I want my flex program to parse the feature correctly: when flex reads the label 20
, it will return ENDDO
terminal twice.
Firstly, because I also use bison, so every time bison calls yylex()
to get one terminal. If I can ask bison to get terminals from yylex()
in some cases, and from another function in other cases, maybe I could solve this problem, however, I got no idea here then.
Of course there are some workarounds, for eample, I can use flex's start condition but I don't think it is a good solution. So I ask if there's any way to solve my question without a workaround?
回答1:
It is easy enough to modify the lexical scanner produced by (f)lex to implement a token queue, but that is not necessarily the optimal solution. (See below for a better solution.) (Also, it is really not clear to me that for your particular problem, fabricating the extra token in the lexer is truly appropriate.)

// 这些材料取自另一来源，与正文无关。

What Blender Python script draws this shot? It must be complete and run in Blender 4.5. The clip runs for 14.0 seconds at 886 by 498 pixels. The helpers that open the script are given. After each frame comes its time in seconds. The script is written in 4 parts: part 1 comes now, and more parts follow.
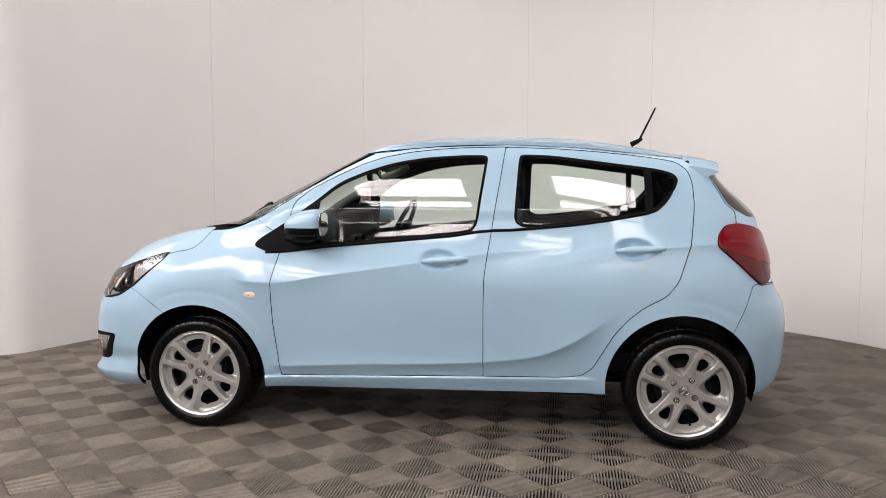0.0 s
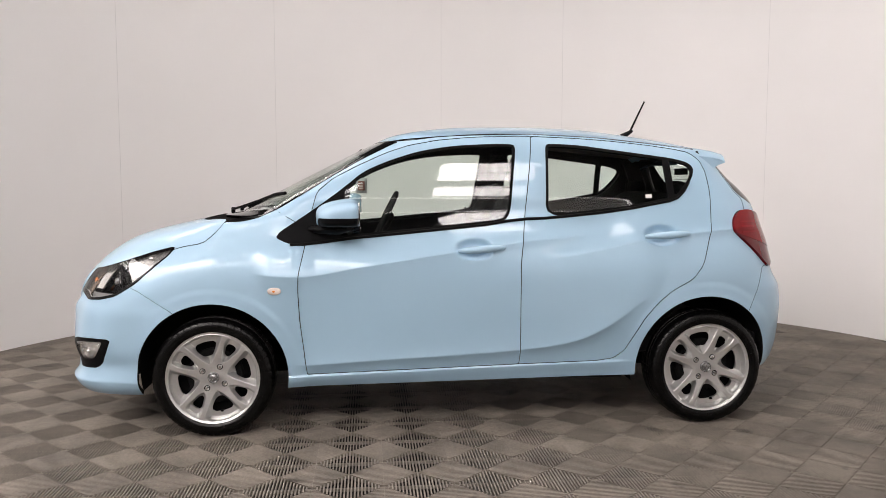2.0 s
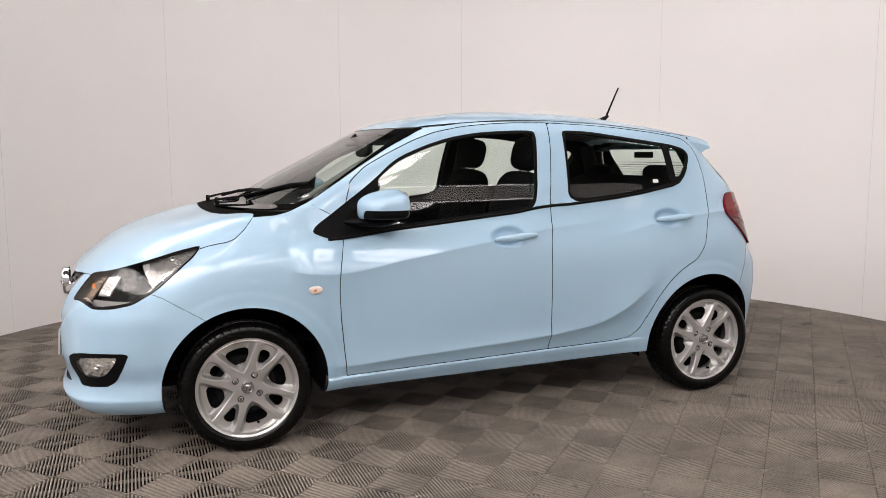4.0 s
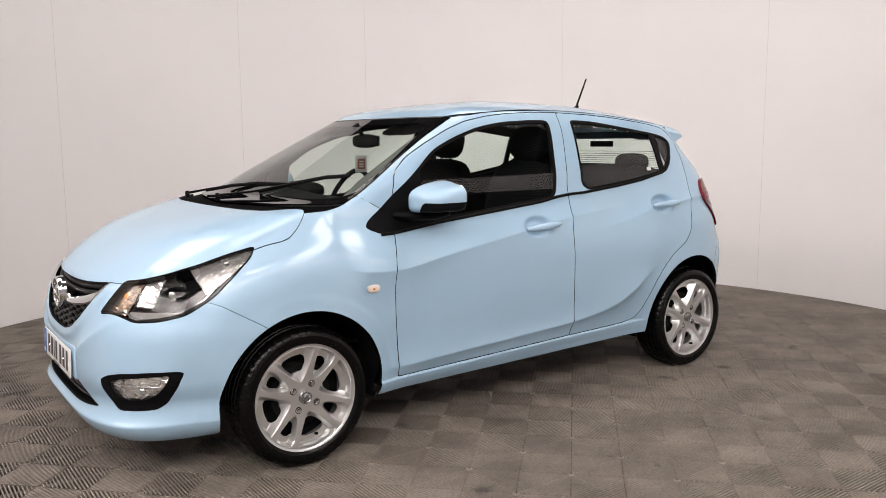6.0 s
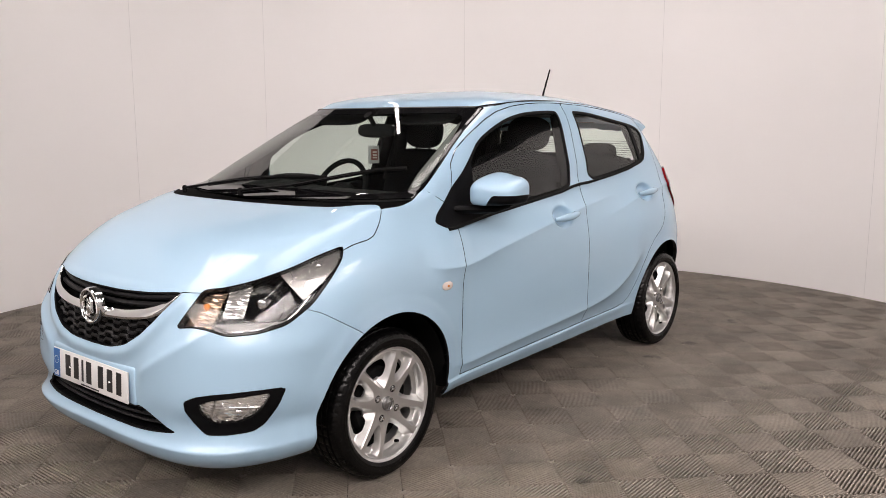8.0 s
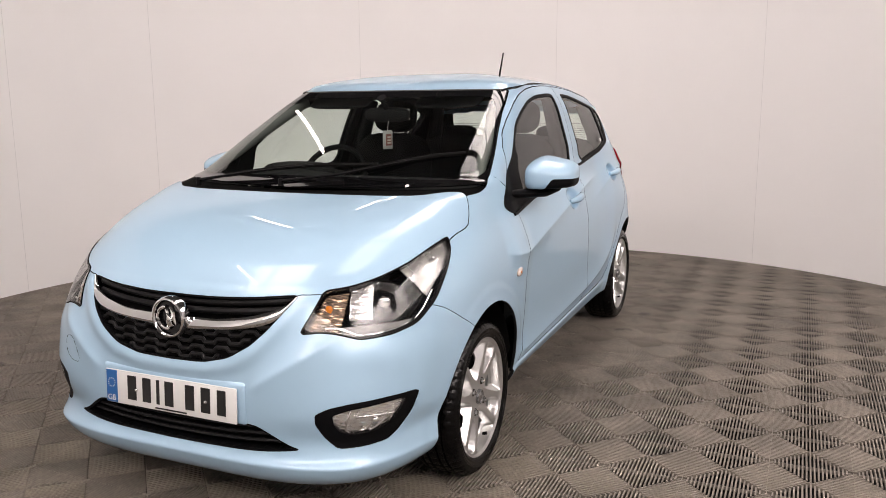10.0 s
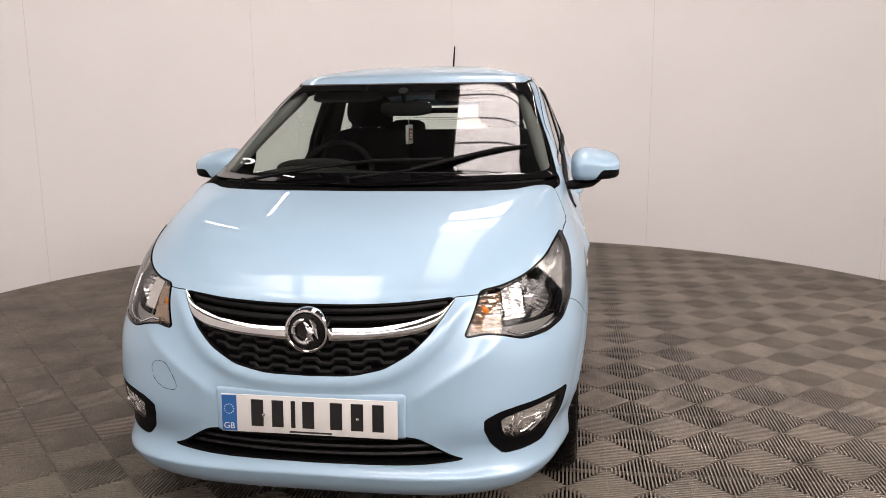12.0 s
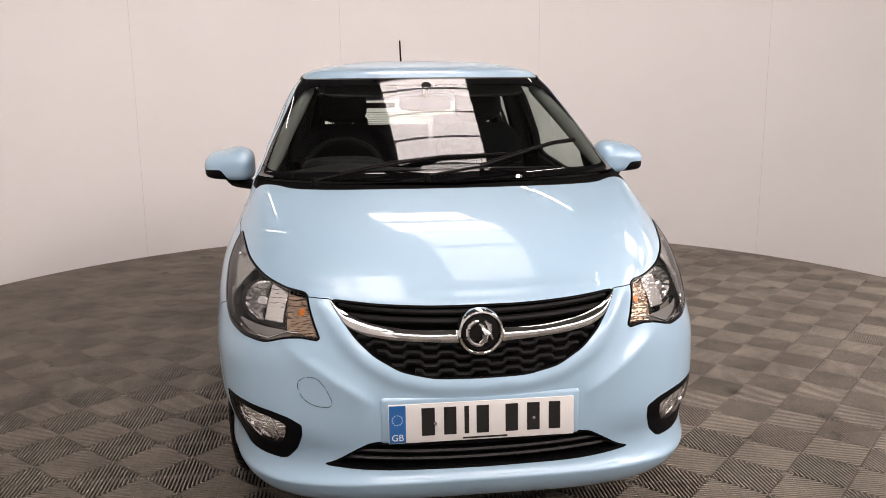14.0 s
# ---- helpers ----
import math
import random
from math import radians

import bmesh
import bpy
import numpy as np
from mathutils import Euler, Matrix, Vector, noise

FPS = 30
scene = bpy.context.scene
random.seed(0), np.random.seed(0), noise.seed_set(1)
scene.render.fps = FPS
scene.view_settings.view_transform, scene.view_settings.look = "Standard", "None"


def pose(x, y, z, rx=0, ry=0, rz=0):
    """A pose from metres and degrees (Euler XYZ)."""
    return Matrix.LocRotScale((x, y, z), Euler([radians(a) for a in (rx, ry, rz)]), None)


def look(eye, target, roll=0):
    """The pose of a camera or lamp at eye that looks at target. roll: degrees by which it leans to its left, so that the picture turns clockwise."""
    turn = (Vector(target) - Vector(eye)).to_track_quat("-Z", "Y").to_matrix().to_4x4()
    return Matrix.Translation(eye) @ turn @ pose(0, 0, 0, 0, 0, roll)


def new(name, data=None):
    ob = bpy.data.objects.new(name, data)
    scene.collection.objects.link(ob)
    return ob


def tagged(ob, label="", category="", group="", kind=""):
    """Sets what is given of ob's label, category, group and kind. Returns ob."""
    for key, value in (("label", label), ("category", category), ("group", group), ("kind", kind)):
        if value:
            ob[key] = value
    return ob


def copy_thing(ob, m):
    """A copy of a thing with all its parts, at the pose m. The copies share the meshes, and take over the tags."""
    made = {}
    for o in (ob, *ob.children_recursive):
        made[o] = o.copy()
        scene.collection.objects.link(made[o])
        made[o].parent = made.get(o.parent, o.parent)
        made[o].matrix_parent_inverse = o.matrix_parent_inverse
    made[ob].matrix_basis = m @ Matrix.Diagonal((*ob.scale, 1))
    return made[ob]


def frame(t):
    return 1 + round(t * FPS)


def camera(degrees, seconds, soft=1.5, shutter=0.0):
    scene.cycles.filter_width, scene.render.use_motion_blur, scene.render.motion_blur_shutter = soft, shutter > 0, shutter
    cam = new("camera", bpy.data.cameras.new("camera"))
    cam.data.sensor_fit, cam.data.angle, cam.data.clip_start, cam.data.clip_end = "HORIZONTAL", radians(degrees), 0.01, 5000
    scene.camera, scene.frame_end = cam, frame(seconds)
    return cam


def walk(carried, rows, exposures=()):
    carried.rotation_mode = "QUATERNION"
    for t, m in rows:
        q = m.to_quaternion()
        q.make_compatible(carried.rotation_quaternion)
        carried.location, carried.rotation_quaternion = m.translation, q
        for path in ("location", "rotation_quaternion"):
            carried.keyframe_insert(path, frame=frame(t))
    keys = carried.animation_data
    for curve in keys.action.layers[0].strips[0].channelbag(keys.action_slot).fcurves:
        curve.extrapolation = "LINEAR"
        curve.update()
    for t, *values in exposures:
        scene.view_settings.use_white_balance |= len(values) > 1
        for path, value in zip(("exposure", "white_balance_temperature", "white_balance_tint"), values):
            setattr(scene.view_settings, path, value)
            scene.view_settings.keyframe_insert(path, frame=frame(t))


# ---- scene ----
cam = camera(57.6, 14.0, soft=0.35)
PATH = [
    (0, (0.642, -4.546, 1.245), (0.34, -2.576, 1.081), -0.0),
    (0.5, (0.376, -4.564, 1.238), (0.191, -2.58, 1.071), -0.0),
    (1, (0.082, -4.582, 1.194), (0.027, -2.589, 1.041), 0.0),
    (1.5, (-0.209, -4.563, 1.209), (-0.136, -2.572, 1.042), -0.0),
    (2, (-0.473, -4.531, 1.2), (-0.285, -2.547, 1.031), -0.0),
    (2.5, (-0.746, -4.475, 1.22), (-0.435, -2.508, 1.035), -0.2),
    (3, (-1.051, -4.389, 1.257), (-0.599, -2.453, 1.047), -0.2),
    (5.5, (-2.335, -3.738, 1.287), (-1.282, -2.058, 1.026), -0.5),
    (6, (-2.55, -3.568, 1.287), (-1.392, -1.96, 1.019), -0.5),
    (6.5, (-2.745, -3.387, 1.303), (-1.489, -1.856, 1.021), -0.4),
    (7, (-2.938, -3.184, 1.312), (-1.586, -1.739, 1.019), -0.3),
    (7.5, (-3.127, -2.963, 1.319), (-1.681, -1.614, 1.018), -0.1),
    (8, (-3.306, -2.726, 1.315), (-1.772, -1.48, 1.009), -0.1),
    (10.5, (-3.872, -1.498, 1.318), (-2.023, -0.824, 0.962), -0.3),
    (11, (-3.939, -1.23, 1.315), (-2.048, -0.687, 0.955), -0.2),
    (11.5, (-3.994, -0.976, 1.31), (-2.072, -0.552, 0.952), -0.4),
    (12, (-4.032, -0.72, 1.315), (-2.089, -0.415, 0.954), -0.6),
    (12.5, (-4.06, -0.435, 1.326), (-2.101, -0.265, 0.96), -0.8),
    (13, (-4.068, -0.166, 1.329), (-2.103, -0.127, 0.958), -0.9),
    (13.5, (-4.055, 0.102, 1.33), (-2.093, 0.002, 0.955), -0.7),
    (14, (-4.026, 0.349, 1.326), (-2.075, 0.119, 0.947), -0.6),
]
walk(cam, [(t, look(eye, target, roll)) for t, eye, target, roll in PATH],
     exposures=[(0, .90, 6800, 17), (6.5, .88, 6850, 19), (14, .80, 7150, 22)])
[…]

The general approach is to insert code at the top of the yylex
function, which you can do by placing the code immediately after the %%
line and before the first rule. (The code must be indented so that it is not interpreted as a rule.) For non-reentrant scanners, this will typically involve the use of a local static
variable to hold the queue. For a simple but dumb example, using the C API but compiling with C++ so as to have access to the C++ standard library:
%%
/* This code will be executed each time `yylex` is called, before
* any generated code. It may include declarations, even if compiled
* with C89.
*/
static std::deque<int> tokenq;
if (!tokenq.empty()) {
int token = tokenq.front();
tokenq.pop_front();
return token;
}
[[:digit:]]+ { /* match a number and return that many HELLO tokens */
int n = atoi(yytext);
for (int i = 0; i < n; ++i)
tokenq.push_back(HELLO);
}
The above code makes no attempt to provide a semantic value for the queued tokens; you could achieve that using something like a std::queue<std::pair<int, YYSTYPE>>
for the token queue, but the fact that YYSTYPE
is typically a union
will make for some complications. Also, if that were the only reason to use the token queue, it is obvious that it could be replaced with a simple counter, which would be much more efficient. See, for example, this answer which does something vaguely similar to your question (and take note of the suggestions in Note 1 of that answer).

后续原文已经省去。